- Genre: variety
- Created by: David Marsden
- Starring: Lossen Chambers Karen Campbell Stephen Coulson Jacques Lalonde Paula Rempel Martin Cummins
- Country of origin: Canada
- No. of seasons: 1
- No. of episodes: 11

Production
- Production locations: Vancouver, British Columbia

Original release
- Network: CBC Television
- Release: January 13, 1989 – April 1989

= Pilot One =

Pilot One is a Canadian television variety series, which aired in 1989 on CBC Television. A late-night series aimed at teenagers, the series mixed music, interviews, informational segments, commentary and comedy sketches.

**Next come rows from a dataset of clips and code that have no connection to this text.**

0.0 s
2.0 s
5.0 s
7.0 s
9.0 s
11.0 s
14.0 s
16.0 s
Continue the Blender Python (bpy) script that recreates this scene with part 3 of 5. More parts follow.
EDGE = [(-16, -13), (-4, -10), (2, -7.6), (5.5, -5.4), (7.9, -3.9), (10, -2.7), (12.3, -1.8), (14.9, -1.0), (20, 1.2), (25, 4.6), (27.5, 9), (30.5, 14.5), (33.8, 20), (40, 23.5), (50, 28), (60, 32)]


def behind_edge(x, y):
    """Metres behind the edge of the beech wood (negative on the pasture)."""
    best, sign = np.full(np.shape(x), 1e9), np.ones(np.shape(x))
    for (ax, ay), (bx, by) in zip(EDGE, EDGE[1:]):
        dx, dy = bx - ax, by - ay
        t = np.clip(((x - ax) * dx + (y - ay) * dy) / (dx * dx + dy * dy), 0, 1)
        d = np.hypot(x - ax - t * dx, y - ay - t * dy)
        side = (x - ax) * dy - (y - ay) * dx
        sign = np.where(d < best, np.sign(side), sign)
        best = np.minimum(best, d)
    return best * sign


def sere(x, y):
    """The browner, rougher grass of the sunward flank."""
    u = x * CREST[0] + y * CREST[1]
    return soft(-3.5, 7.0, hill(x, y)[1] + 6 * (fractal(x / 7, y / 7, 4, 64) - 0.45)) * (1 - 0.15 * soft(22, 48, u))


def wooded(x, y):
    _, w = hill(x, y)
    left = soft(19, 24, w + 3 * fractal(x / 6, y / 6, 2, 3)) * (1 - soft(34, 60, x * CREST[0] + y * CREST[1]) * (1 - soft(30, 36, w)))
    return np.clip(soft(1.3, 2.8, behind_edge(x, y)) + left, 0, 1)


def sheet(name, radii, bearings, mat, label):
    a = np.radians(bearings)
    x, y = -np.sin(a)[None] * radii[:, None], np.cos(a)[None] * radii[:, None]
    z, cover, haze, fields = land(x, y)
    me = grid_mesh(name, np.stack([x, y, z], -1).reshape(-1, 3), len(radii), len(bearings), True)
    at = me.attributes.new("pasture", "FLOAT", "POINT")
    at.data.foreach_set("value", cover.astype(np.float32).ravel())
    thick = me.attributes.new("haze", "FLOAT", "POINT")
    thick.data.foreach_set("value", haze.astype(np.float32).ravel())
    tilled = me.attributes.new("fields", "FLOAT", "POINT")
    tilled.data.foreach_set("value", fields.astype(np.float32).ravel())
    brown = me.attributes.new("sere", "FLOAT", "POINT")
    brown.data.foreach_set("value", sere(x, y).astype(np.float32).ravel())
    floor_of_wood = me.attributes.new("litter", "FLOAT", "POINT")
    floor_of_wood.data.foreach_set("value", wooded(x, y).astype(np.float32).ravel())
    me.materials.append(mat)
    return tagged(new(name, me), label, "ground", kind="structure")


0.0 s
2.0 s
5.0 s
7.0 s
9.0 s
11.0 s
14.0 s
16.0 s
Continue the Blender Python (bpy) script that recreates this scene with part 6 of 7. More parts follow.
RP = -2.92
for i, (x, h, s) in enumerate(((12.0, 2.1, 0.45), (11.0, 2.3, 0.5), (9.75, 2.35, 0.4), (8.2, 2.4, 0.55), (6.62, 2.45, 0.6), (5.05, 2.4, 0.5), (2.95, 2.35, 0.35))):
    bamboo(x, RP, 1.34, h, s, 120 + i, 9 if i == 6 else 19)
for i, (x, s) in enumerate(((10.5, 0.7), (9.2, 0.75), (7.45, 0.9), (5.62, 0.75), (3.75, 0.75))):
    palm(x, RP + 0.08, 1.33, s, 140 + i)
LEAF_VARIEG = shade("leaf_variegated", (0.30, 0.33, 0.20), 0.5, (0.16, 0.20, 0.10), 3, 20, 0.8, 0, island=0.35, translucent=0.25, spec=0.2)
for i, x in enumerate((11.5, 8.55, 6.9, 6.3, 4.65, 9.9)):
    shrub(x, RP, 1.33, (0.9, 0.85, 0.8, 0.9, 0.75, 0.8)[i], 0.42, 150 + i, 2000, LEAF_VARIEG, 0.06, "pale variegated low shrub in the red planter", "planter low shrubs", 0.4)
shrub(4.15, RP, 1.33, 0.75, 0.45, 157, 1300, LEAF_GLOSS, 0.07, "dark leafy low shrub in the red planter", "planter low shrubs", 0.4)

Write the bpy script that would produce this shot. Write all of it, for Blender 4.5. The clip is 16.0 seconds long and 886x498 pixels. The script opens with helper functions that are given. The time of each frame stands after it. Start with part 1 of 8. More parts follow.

Created by David Marsden after his departure from CFNY-FM, the series was originally planned to air five nights a week but was scaled back to a weekly series in advance of its premiere. It was taped in a studio converted from warehouse space on the former Expo 86 site.

The show's hosts were Lossen Chambers, Karen Campbell, Stephen Coulson, Jacques Lalonde, Paula Rempel and Martin Cummins. Contributors to the program included punk musician Chris Houston as a writer, and sex educator Sue Johansen as host of a sex and relationship advice segment. The show's cancellation was announced on April 7, 1989 due to budgetary pressures at the CBC. Despite the cancellation, the series was later sold to BBC Two in the United Kingdom, where it provided popular exposure to musical guests such as The Pursuit of Happiness and Sarah McLachlan.

The series garnered a Gemini Award nomination for Best Variety Program or Series at the 4th Gemini Awards in 1989.